Required work:
Print all of the lines exactly. Any picture among them stays out.

Dataset extract:
··········

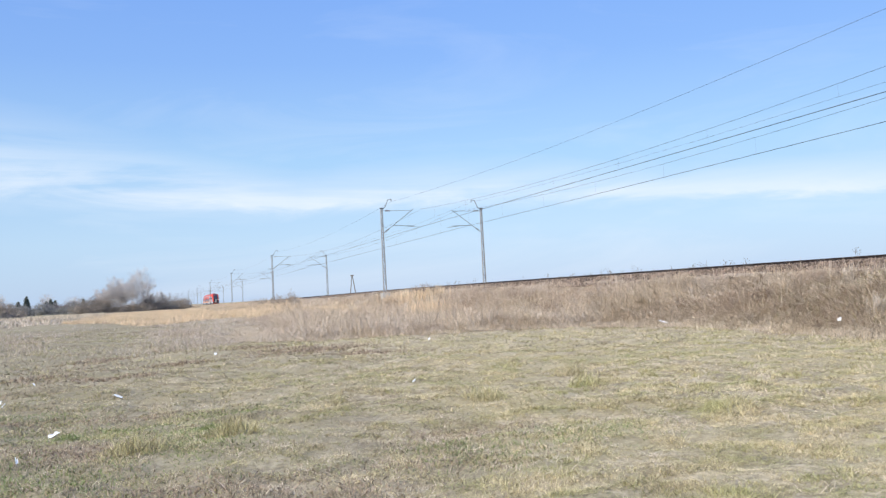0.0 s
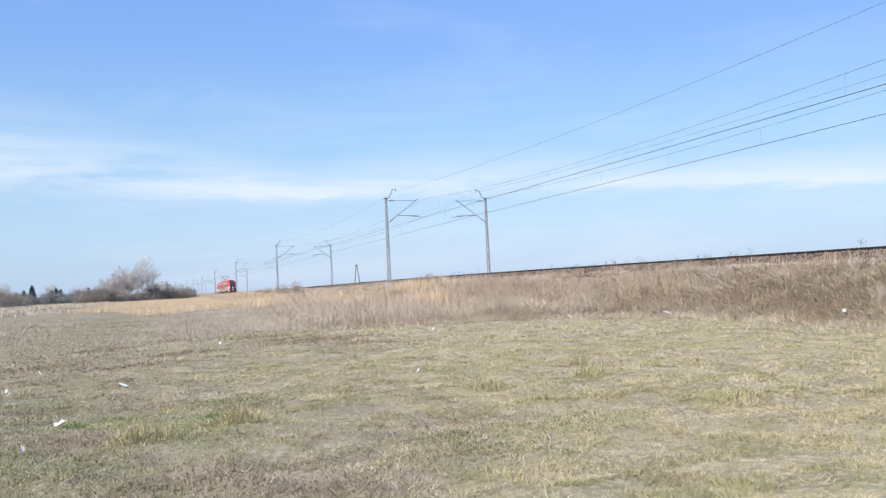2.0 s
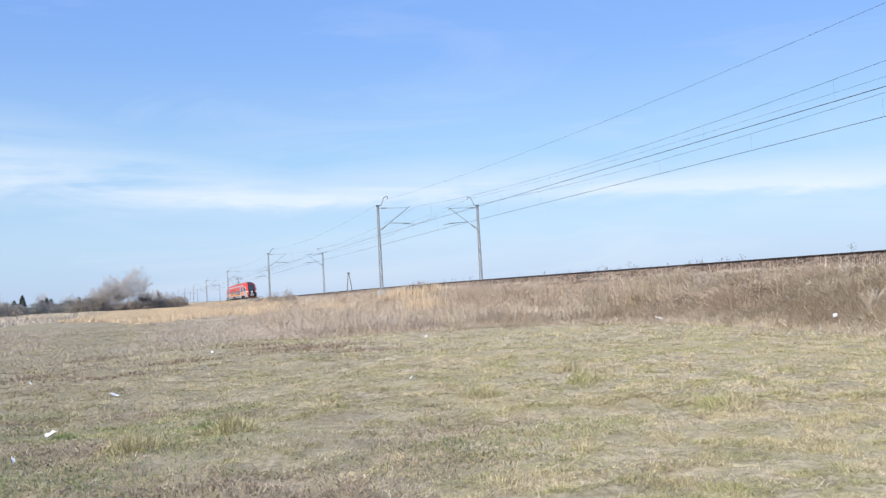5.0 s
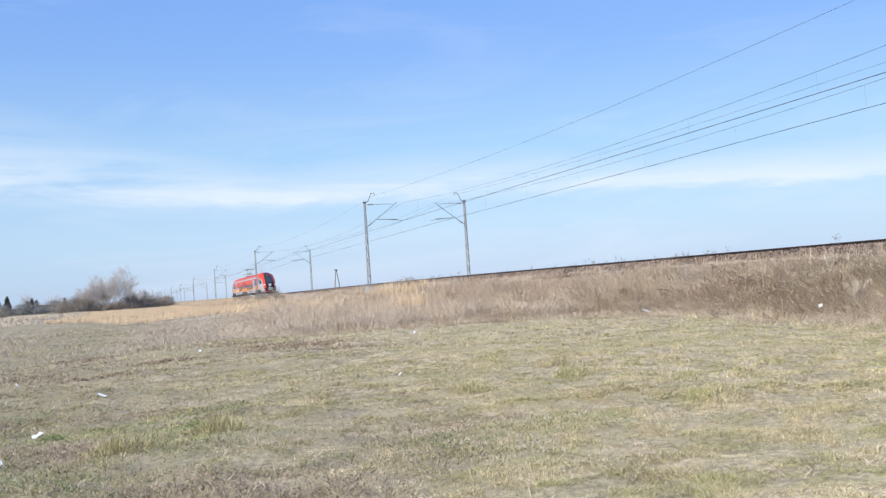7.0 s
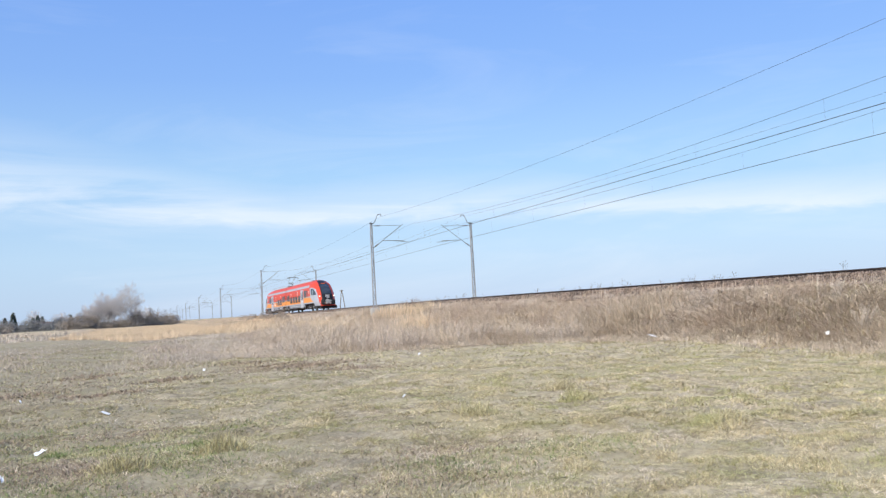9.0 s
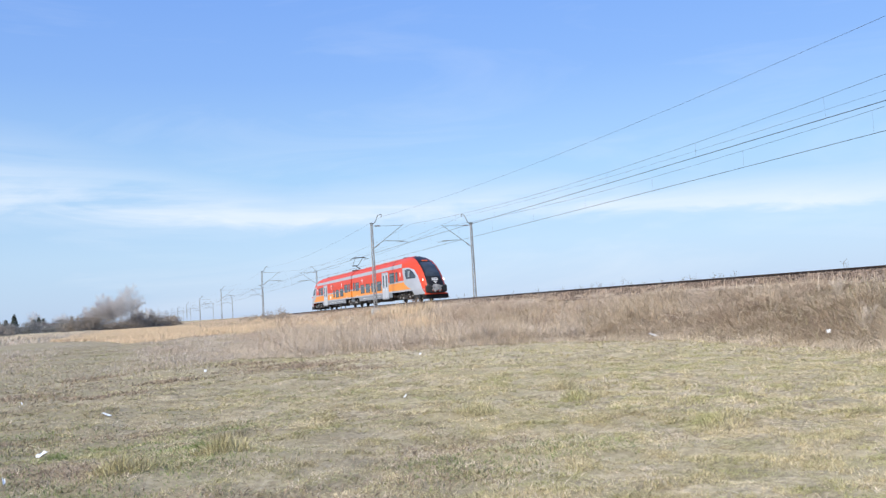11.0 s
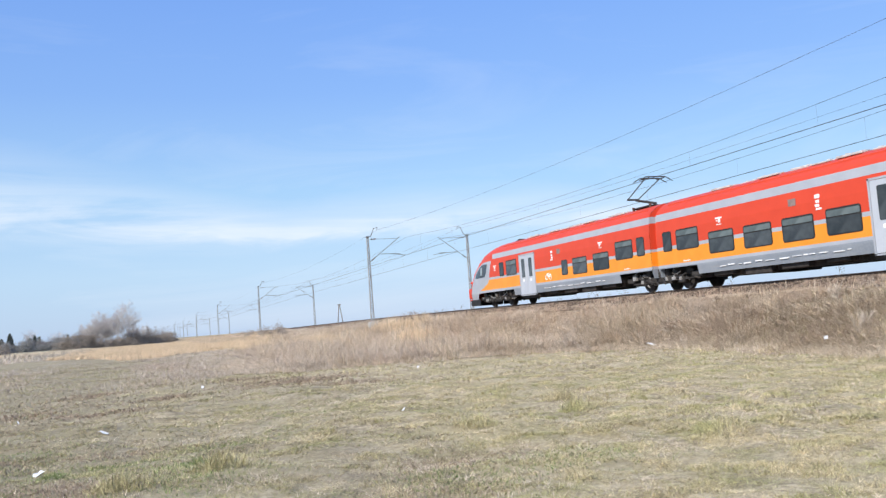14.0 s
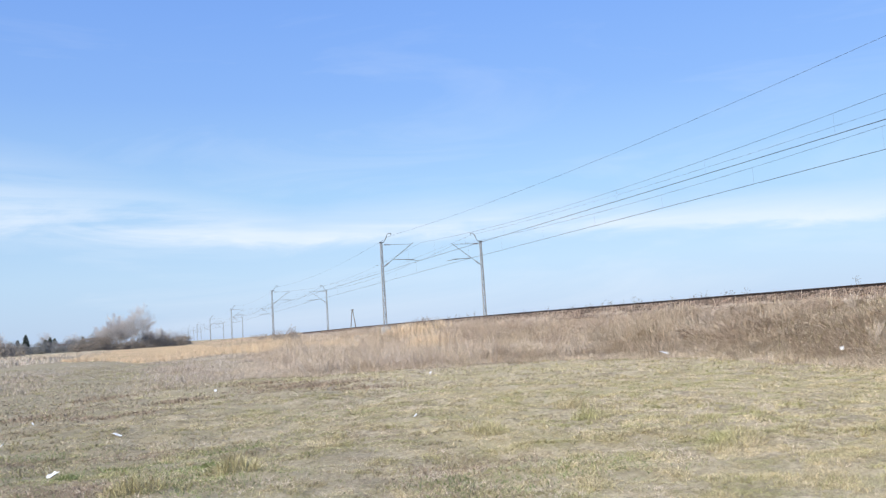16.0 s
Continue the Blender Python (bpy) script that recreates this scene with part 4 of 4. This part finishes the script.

··········

Exercise solution:
0.0 s
2.0 s
5.0 s
7.0 s
9.0 s
11.0 s
14.0 s
16.0 s
Continue the Blender Python (bpy) script that recreates this scene with part 4 of 4. This part finishes the script.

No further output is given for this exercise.